È quanto avvenuto nella drammatica alluvione di Carrara nel 2003 (come appurato dai periti del tribunale).
È essenziale sottolineare che l’inversione del comportamento idrologico dei ravaneti è dovuta al loro contenuto in materiali fini e, pertanto, non si verifica nei ravaneti costituiti da sole scaglie di marmo poiché queste, ovviamente, non liquefanno!
Con questa chiave di lettura diviene facile comprendere perché gli attuali ravaneti (ricchi di terre e marmettola) si comportano come vere e proprie “fabbriche di alluvioni” mentre quelli di un secolo fa (costituiti unicamente di scaglie) svolgevano un ruolo importante nella loro attenuazione.
Da tali considerazioni emergono indicazioni della massima importanza pratica per la bonifica dei ravaneti dalla marmettola: la loro completa asportazione risolverebbe l’inquinamento da marmettola ma accentuerebbe le alluvioni, mentre l’asportazione dai ravaneti dei soli materiali fini produrrebbe il massimo dei benefici poiché, oltre a risolvere l’inquinamento da marmettola, fornirebbe un’importante protezione della città dalle alluvioni.

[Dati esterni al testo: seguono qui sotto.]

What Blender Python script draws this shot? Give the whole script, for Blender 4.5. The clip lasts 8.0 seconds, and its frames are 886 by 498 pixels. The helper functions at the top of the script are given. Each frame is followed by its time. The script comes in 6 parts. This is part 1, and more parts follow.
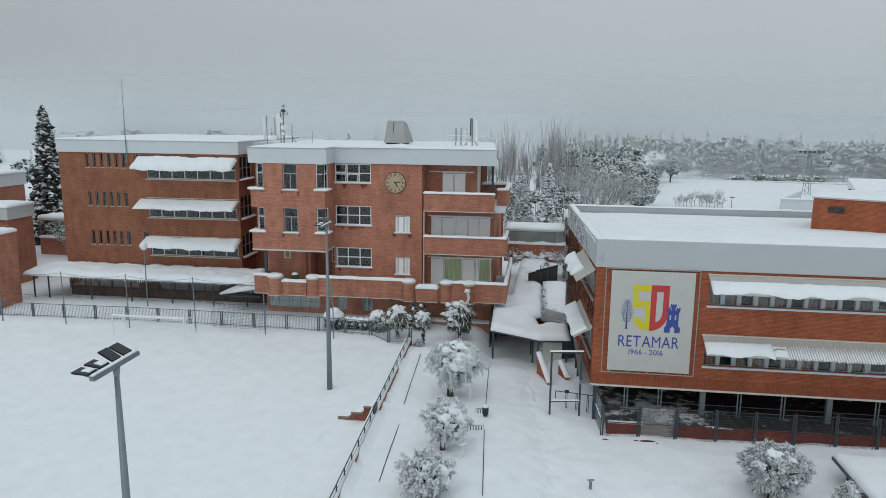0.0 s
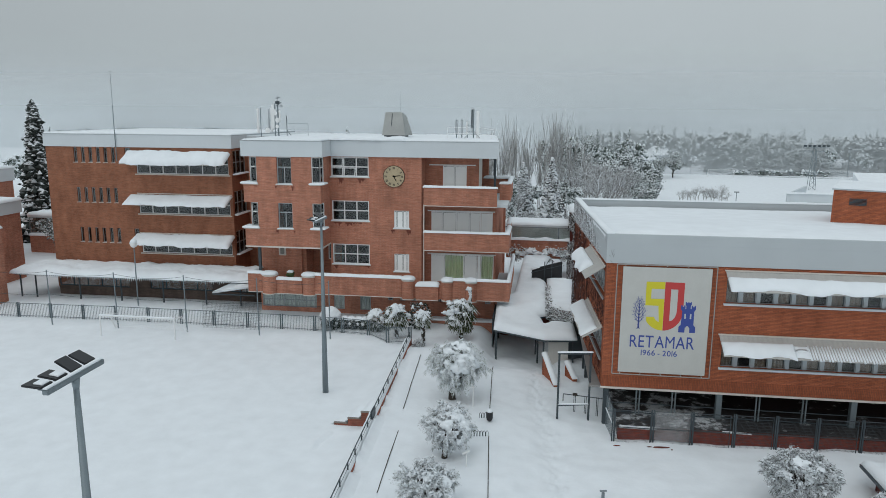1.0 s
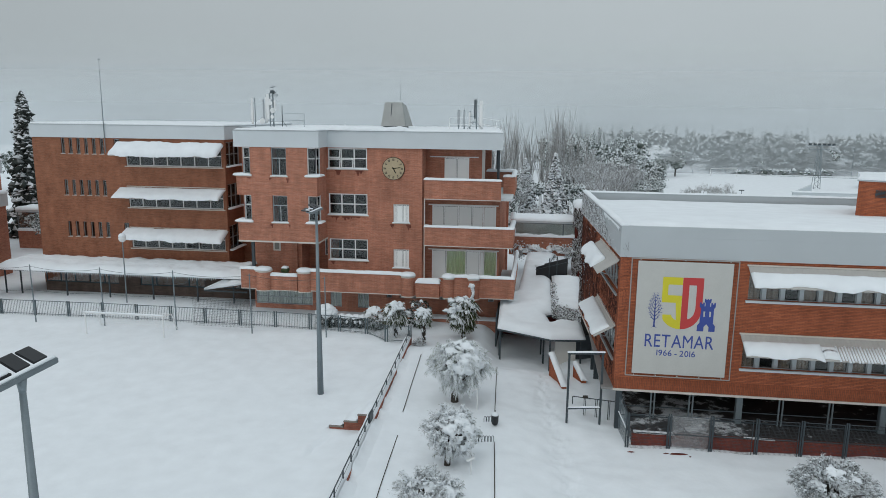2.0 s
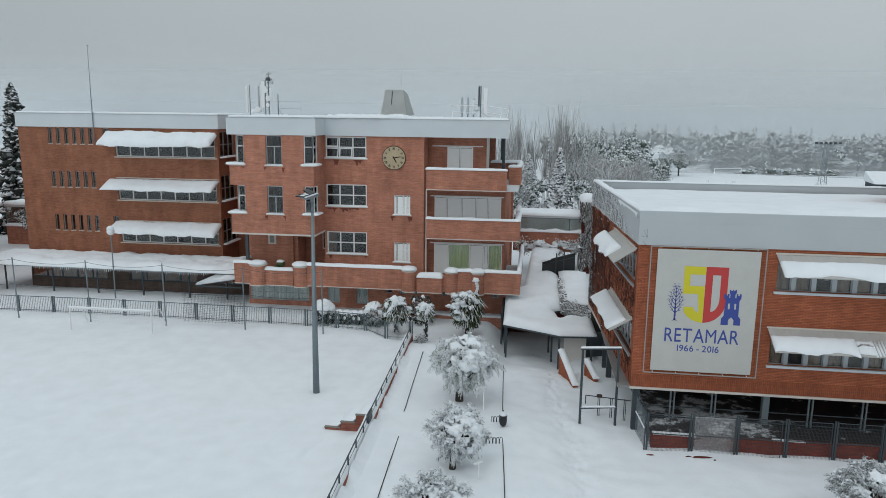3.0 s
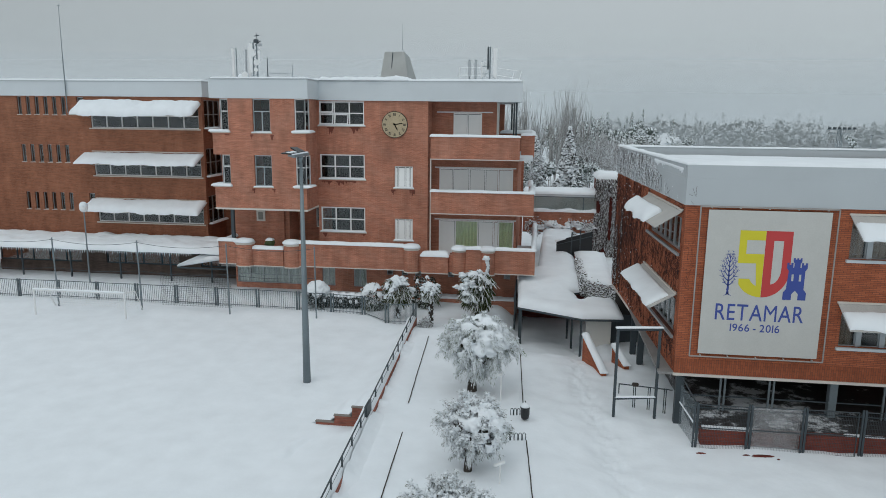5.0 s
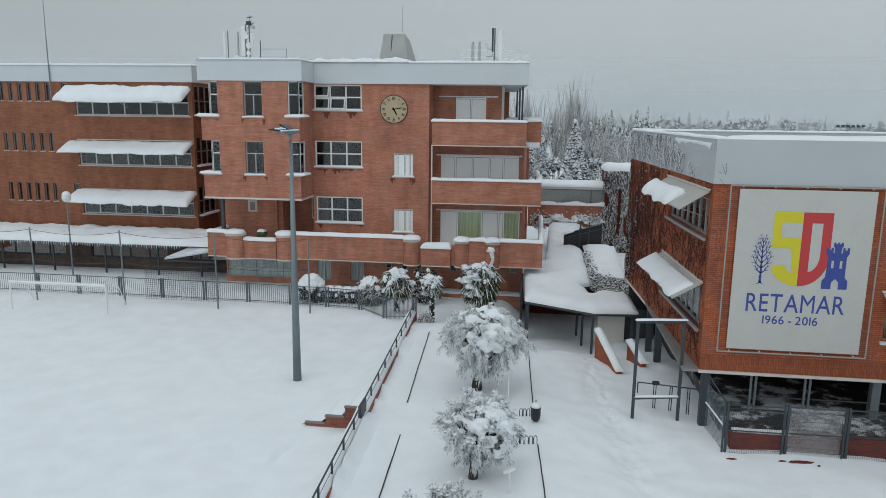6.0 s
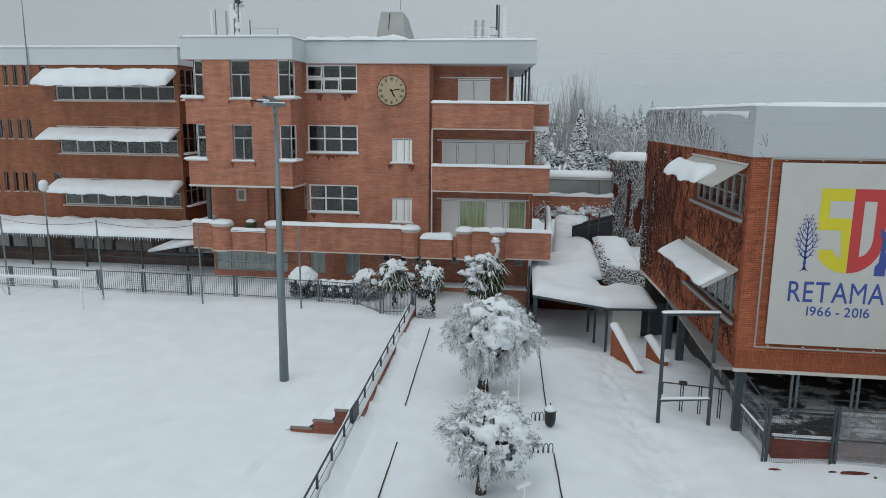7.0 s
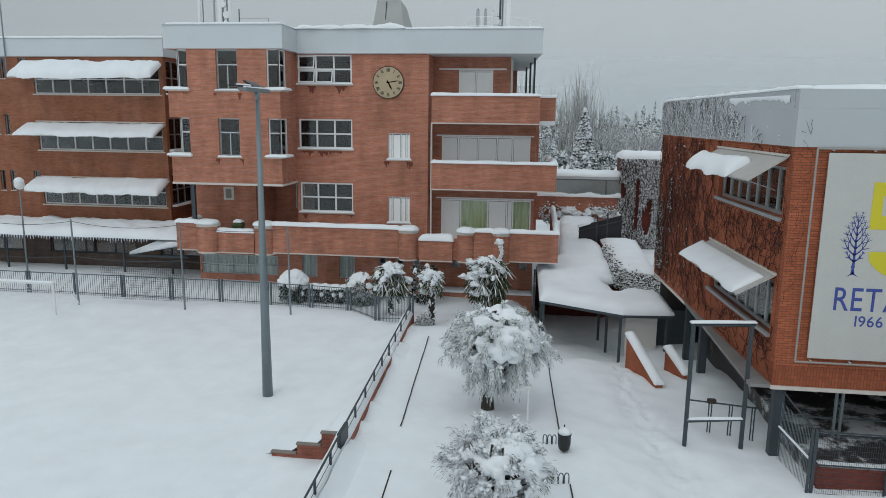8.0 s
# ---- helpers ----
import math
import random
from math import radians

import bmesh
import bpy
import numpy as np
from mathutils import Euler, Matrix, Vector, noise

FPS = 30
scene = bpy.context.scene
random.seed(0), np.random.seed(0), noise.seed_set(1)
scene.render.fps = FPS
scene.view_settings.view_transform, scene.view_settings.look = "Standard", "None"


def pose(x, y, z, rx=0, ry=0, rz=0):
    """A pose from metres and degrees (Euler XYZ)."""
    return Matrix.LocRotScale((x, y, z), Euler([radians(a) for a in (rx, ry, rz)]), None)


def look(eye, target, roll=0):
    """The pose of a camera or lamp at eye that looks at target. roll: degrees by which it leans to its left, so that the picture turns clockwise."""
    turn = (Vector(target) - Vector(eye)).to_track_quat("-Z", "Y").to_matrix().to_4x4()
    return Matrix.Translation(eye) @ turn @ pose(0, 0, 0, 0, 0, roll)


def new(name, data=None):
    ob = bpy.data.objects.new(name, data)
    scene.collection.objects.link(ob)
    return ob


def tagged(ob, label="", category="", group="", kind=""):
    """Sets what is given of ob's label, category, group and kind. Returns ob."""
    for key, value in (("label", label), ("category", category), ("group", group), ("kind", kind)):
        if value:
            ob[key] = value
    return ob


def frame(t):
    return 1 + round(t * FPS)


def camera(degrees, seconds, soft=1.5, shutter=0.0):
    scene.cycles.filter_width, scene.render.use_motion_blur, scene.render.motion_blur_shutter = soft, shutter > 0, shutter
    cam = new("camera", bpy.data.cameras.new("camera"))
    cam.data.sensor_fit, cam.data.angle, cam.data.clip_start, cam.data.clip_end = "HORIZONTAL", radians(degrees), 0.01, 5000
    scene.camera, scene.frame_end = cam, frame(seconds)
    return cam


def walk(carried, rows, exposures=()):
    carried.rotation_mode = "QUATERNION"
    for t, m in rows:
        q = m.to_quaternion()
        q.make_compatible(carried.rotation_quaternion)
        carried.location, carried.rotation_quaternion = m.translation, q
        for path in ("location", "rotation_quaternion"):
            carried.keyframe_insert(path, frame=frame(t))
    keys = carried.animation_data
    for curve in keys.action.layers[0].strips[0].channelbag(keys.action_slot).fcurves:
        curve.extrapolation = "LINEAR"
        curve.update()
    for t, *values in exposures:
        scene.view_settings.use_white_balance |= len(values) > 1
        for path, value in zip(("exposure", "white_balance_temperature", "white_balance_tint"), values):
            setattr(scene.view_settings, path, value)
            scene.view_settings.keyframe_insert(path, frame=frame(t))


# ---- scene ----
cam = camera(64.3, 8.0, soft=0.7)
PATH = [
    (0, (3.45, -0.011, 17.035), (3.188, 1.937, 16.666), 0.6),
    (0.5, (3.323, 0.994, 16.832), (3.06, 2.942, 16.459), 0.5),
    (1, (3.094, 2.08, 16.557), (2.833, 4.027, 16.18), 0.4),
    (1.5, (2.851, 3.15, 16.243), (2.592, 5.097, 15.864), 0.5),
    (3, (2.071, 6.46, 14.565), (1.815, 8.409, 14.197), 0.7),
    (3.5, (1.836, 7.536, 14.097), (1.579, 9.484, 13.725), 0.6),
    (4, (1.552, 8.69, 13.506), (1.297, 10.639, 13.135), 0.7),
    (4.5, (1.281, 9.764, 12.94), (1.028, 11.713, 12.568), 0.7),
    (5, (1.017, 10.967, 12.375), (0.764, 12.914, 11.995), 0.6),
    (6.5, (0.474, 14.649, 10.665), (0.217, 16.597, 10.294), 0.7),
    (7, (0.237, 16.067, 10.152), (-0.019, 18.015, 9.779), 0.6),
    (7.5, (0.029, 17.451, 9.776), (-0.229, 19.398, 9.399), 0.6),
    (8, (-0.128, 18.564, 9.635), (-0.382, 20.514, 9.27), 0.7),
]
walk(cam, [(t, look(eye, target, roll)) for t, eye, target, roll in PATH])

# ---- world, sun ----
world = bpy.data.worlds.new("overcast_sky")
scene.world = world
world.use_nodes = True
wn, wl = world.node_tree.nodes, world.node_tree.links
wn.clear()
w_out = wn.new("ShaderNodeOutputWorld")
w_bg = wn.new("ShaderNodeBackground")
w_sky = wn.new("ShaderNodeTexSky")
w_sky.sky_type = "NISHITA"
w_sky.sun_disc = False
w_sky.sun_elevation = radians(28)
w_sky.sun_rotation = radians(200)
w_sky.dust_density = 6.0
w_hsv = wn.new("ShaderNodeHueSaturation")
w_hsv.inputs["Saturation"].default_value = 0.15
w_hsv.inputs["Value"].default_value = 0.10
w_co = wn.new("ShaderNodeTexCoord")
w_sep = wn.new("ShaderNodeSeparateXYZ")
w_map = wn.new("ShaderNodeMapRange")
w_map.interpolation_type = "SMOOTHSTEP"
w_map.inputs["From Min"].default_value = 0.10
w_map.inputs["From Max"].default_value = 0.95
w_grad = wn.new("ShaderNodeMix")
w_grad.data_type = "RGBA"
w_grad.inputs["A"].default_value = (0.475, 0.535, 0.564, 1)
w_grad.inputs["B"].default_value = (0.72, 0.805, 0.86, 1)
w_noise = wn.new("ShaderNodeTexNoise")
w_noise.inputs["Scale"].default_value = 2.2
w_noise.inputs["Detail"].default_value = 3
w_nmap = wn.new("ShaderNodeMapRange")
w_nmap.inputs["To Min"].default_value = 0.93
w_nmap.inputs["To Max"].default_value = 1.07
w_mul = wn.new("ShaderNodeVectorMath")
w_mul.operation = "SCALE"
w_mix = wn.new("ShaderNodeMix")
w_mix.data_type = "RGBA"
w_mix.inputs["Factor"].default_value = 0.1
wl.new(w_co.outputs["Generated"], w_sep.inputs[0])
wl.new(w_sep.outputs["Z"], w_map.inputs["Value"])
wl.new(w_map.outputs["Result"], w_grad.inputs["Factor"])
wl.new(w_co.outputs["Generated"], w_noise.inputs["Vector"])
wl.new(w_noise.outputs["Fac"], w_nmap.inputs["Value"])
wl.new(w_grad.outputs["Result"], w_mul.inputs[0])
w_west = wn.new("ShaderNodeMapRange")
w_west.inputs["From Min"].default_value = -0.62
w_west.inputs["From Max"].default_value = 0.05
w_west.inputs["To Min"].default_value = 0.86
w_thick = wn.new("ShaderNodeMath")
w_thick.operation = "MULTIPLY"
wl.new(w_sep.outputs["X"], w_west.inputs["Value"])
wl.new(w_nmap.outputs["Result"], w_thick.inputs[0])
wl.new(w_west.outputs["Result"], w_thick.inputs[1])
wl.new(w_thick.outputs[0], w_mul.inputs["Scale"])
wl.new(w_sky.outputs["Color"], w_hsv.inputs["Color"])
wl.new(w_mul.outputs["Vector"], w_mix.inputs["A"])
wl.new(w_hsv.outputs["Color"], w_mix.inputs["B"])
wl.new(w_mix.outputs["Result"], w_bg.inputs["Color"])
wl.new(w_bg.outputs["Background"], w_out.inputs["Surface"])
w_bg.inputs["Strength"].default_value = 1.0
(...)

Da questo retroterra culturale è scaturita la nostra proposta dei “ravaneti spugna”: asportare completamente, fino al substrato roccioso, i ravaneti attuali e ricostruirli con sole scaglie di granulometria da grossolana a minuta, allontanando terre e marmettola. Programmando il loro progressivo aumento di spessore, i ravaneti spugna apporterebbero negli anni un contributo rilevante e crescente alla riduzione delle alluvioni.
I costi della realizzazione dei ravaneti spugna dovrebbero essere posti a carico delle cave, anche come mitigazione del danno ambientale da esse comunque arrecato.
Legambiente conclude invitando caldamente tutti gli enti a farsi parte attiva per concordare una strategia d’azione volta a dare concreta soluzione ai problemi ambientali generati dalla marmettola (ottenendo contestualmente il rilevante beneficio sociale ed economico della riduzione delle alluvioni).